# Aim of the exercise:
Determine how many lines carry the word "with". Output that number only.

# Supplied information:
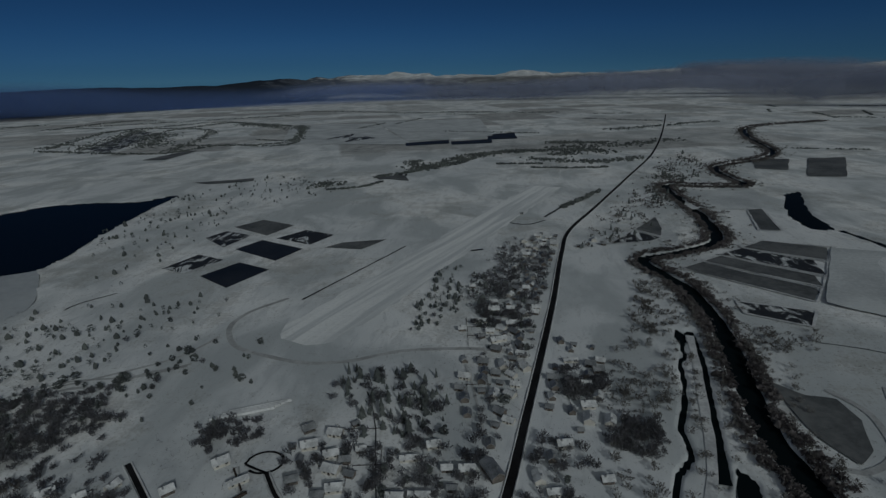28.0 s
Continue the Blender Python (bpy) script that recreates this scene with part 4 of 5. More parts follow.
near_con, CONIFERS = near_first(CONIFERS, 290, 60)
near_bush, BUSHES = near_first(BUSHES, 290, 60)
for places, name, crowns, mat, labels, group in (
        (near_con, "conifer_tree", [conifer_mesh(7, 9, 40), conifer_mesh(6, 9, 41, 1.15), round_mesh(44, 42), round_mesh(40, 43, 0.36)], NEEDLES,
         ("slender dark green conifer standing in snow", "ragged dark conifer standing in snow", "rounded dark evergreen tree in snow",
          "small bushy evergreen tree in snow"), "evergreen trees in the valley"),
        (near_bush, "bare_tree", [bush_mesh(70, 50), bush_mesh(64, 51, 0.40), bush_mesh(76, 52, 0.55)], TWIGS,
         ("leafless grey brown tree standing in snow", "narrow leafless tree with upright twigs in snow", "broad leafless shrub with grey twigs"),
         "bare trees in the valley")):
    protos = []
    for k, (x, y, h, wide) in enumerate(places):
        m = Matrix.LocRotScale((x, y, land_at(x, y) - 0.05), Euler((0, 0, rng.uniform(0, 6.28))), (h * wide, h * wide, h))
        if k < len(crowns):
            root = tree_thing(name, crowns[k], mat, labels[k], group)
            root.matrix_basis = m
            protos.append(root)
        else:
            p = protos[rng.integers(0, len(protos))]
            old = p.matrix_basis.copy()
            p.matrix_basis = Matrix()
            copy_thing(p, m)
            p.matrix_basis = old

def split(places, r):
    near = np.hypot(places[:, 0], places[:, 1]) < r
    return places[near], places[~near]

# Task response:
2